DAVID FIELD WASHINGTON

The door to any more Congressional handouts seems well and truly locked after Democrats won a battle on a federal baggage screening force.

Emotions are running so high on Capitol Hill that there is no way the airlines will go back for a second helping of bail-out. After all, it is even a dangerous place for the Republicans who are nominally in charge of the House of Representatives and the White House.

That at least is the sentiment of House Transportation Committee chairman Don Young, the blunt Alaskan who spearheaded the Bush Administration's position and supported George Bush in the biggest airline battle yet - the airport security bill. Bush wanted to keep baggage screening and airport security a private function out of the hands of a newly created class of state employees, and Young had argued that creating 28,000 federal jobs would not catch terrorists and was creeping big government.
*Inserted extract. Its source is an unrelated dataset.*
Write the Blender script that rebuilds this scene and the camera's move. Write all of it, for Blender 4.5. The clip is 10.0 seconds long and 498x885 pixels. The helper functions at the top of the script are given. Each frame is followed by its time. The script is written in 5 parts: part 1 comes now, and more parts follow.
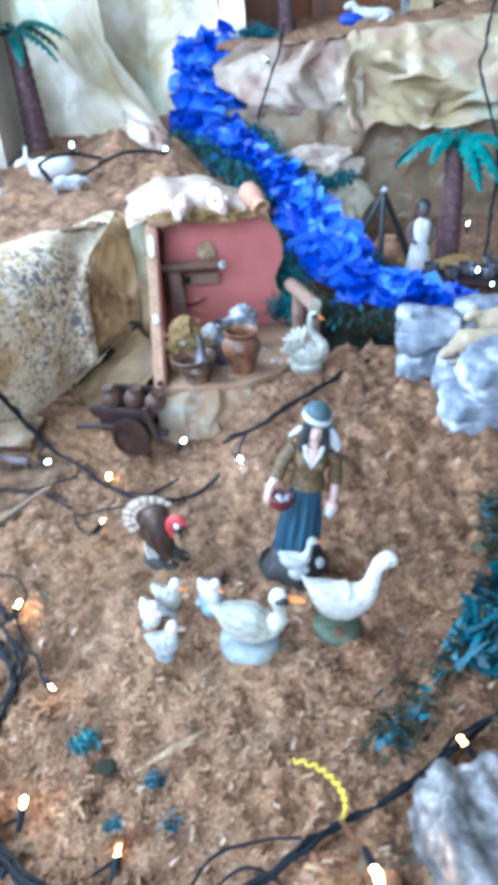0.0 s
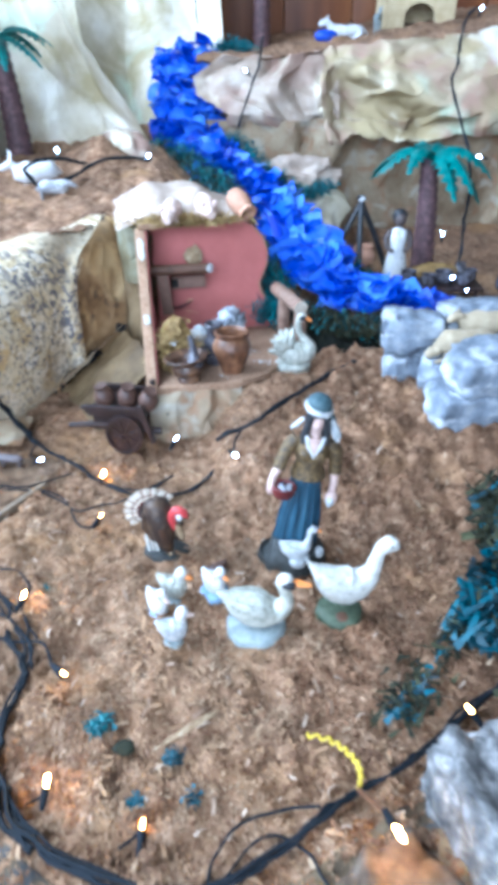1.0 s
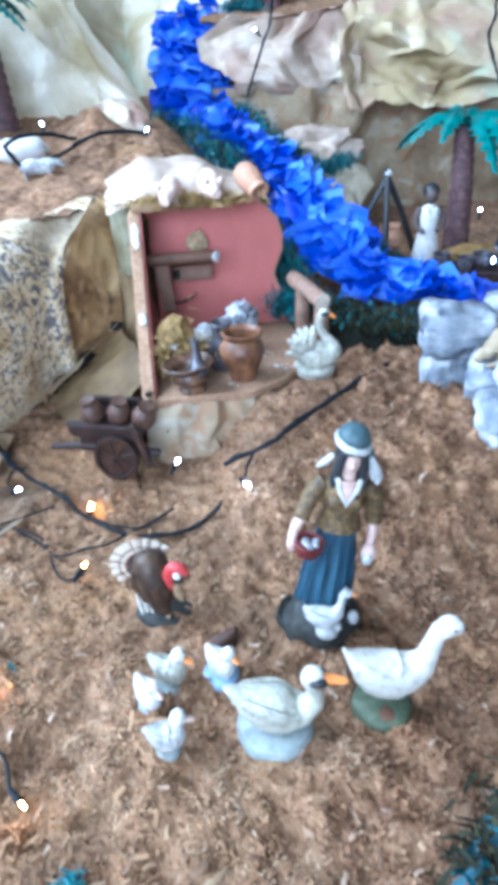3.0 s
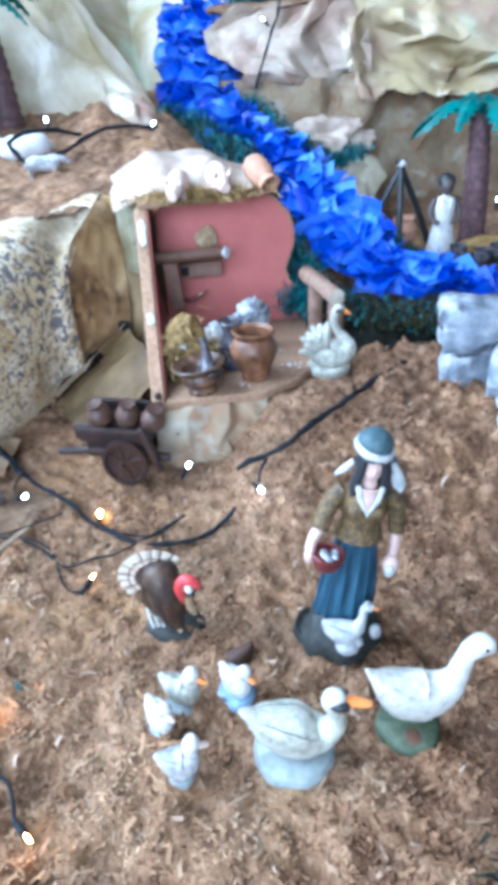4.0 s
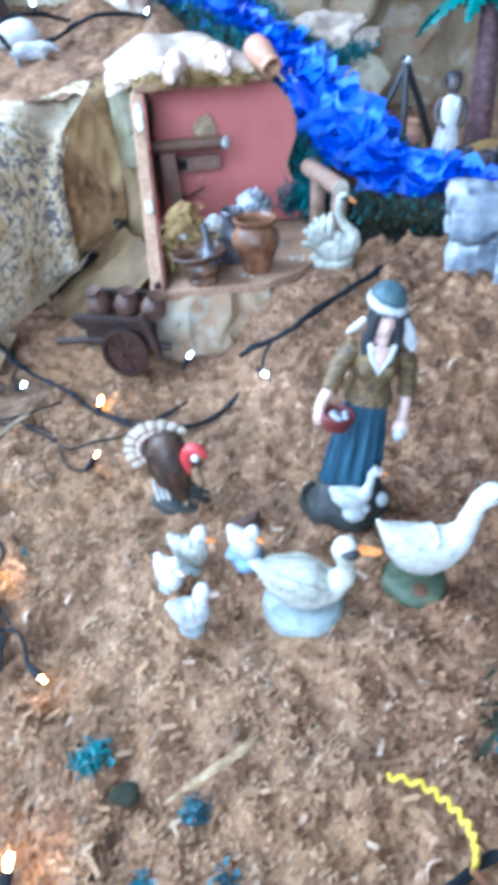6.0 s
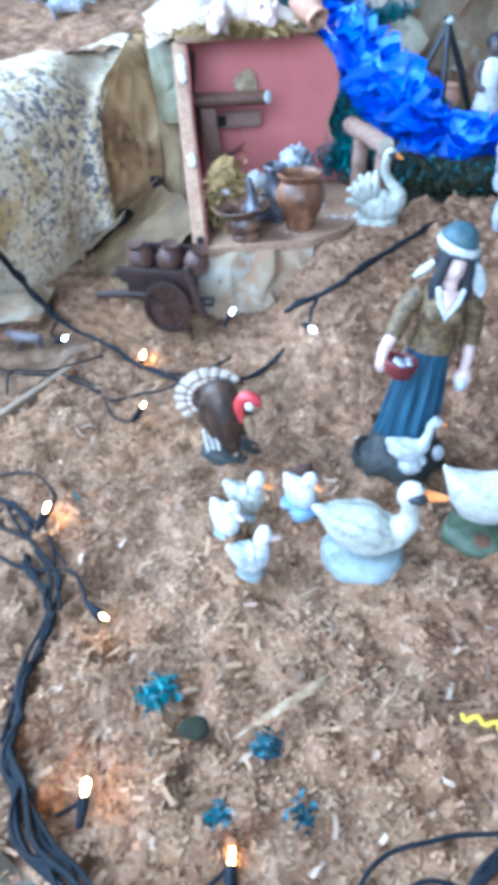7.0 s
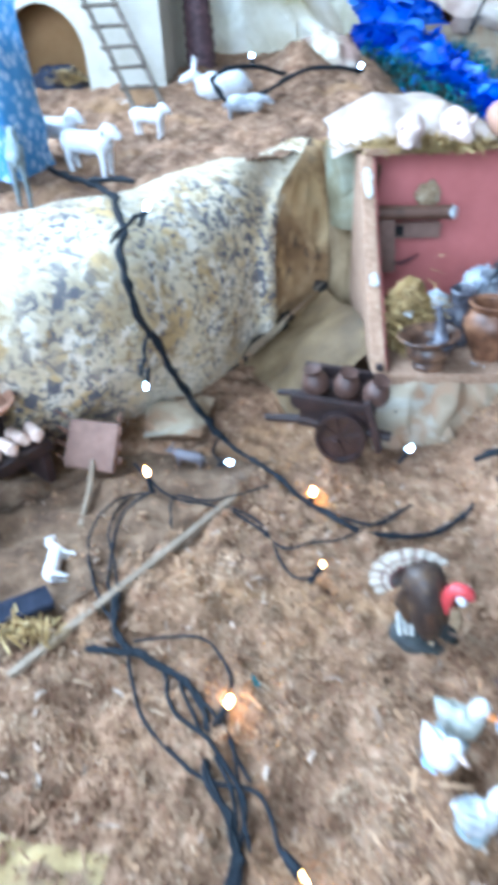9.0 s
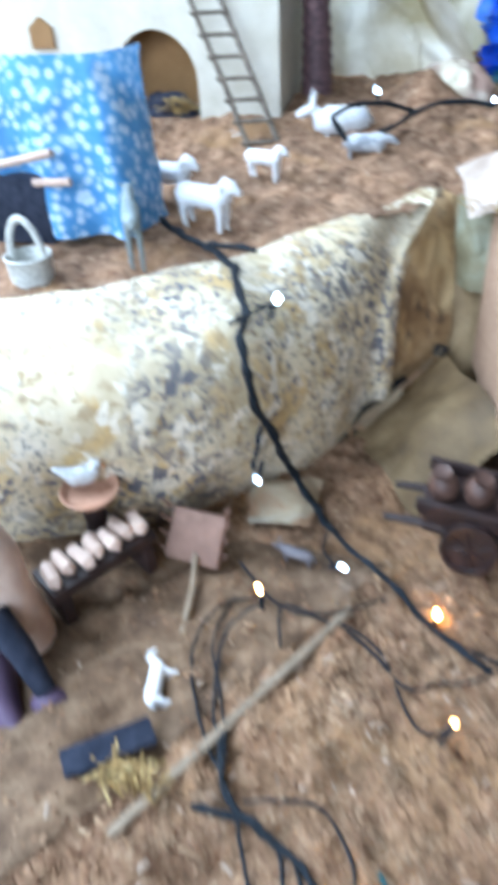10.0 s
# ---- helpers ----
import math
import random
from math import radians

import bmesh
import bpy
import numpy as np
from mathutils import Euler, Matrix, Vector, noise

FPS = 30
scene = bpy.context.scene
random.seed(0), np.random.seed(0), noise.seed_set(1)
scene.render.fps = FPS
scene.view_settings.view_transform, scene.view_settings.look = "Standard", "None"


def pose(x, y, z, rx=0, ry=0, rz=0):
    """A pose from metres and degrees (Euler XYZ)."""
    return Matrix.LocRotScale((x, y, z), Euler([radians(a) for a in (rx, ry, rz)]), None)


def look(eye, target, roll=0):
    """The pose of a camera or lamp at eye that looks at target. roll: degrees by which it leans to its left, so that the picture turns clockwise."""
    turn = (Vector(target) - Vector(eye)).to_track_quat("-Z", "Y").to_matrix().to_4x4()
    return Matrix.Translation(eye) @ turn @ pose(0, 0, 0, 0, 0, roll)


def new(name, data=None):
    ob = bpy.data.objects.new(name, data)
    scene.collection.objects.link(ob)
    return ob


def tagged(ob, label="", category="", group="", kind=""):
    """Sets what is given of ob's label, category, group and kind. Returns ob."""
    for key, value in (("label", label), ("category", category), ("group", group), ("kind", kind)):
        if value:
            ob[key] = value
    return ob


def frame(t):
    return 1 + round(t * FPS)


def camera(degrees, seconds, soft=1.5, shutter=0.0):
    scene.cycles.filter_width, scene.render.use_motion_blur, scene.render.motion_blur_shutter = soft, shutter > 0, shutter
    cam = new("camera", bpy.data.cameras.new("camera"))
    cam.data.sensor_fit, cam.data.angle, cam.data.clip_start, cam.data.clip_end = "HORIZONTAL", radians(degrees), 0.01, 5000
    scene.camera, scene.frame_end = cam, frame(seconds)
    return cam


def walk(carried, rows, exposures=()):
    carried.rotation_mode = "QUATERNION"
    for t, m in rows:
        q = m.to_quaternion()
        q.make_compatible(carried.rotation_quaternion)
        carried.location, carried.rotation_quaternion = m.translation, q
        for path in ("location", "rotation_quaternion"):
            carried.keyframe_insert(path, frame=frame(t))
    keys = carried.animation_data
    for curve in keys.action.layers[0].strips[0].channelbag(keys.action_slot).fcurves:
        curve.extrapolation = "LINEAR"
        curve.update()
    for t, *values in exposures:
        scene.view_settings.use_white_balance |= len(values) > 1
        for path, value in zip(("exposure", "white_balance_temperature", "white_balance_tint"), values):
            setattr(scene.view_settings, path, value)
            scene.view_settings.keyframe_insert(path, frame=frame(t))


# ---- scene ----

The Democrat-controlled Senate wanted to establish a new federal bureau of bag-checking and, as the battle raged, Democrats scored points with pronouncements that they were "putting people first", and would continue to do so until the Republicans caved in.

And so they did, as Young found as he heard White House Chief of Staff Andy Card announce the president's willingness to sign a security bill, any security bill - just so long as the House and the Senate would compromise on one soon. Suddenly he found himself "hung out to dry" by his own party.

But Bush had little choice. Attempts to preserve the private enterprise approach foundered on repeated mistakes by private companies such as Argenbright Security. Even a carefully orchestrated "reform" by Argenbright Security failed to assuage sceptics. The security company, a unit of UK-based Securicor, announced a boardroom shakeup about 13 minutes after Republican Tom DeLay had called for exactly such an action.

Within days, the Republican defence crumbled, and then, after the crash of American Airlines Flight 587, the Democratic approach was victorious.

After this, it seems unlikely that any industry from airlines to airports to insurers will seek much of a handout from Congress. There, the doors remain open to putting people first, especially if they are likely Democratic voters and union supporters.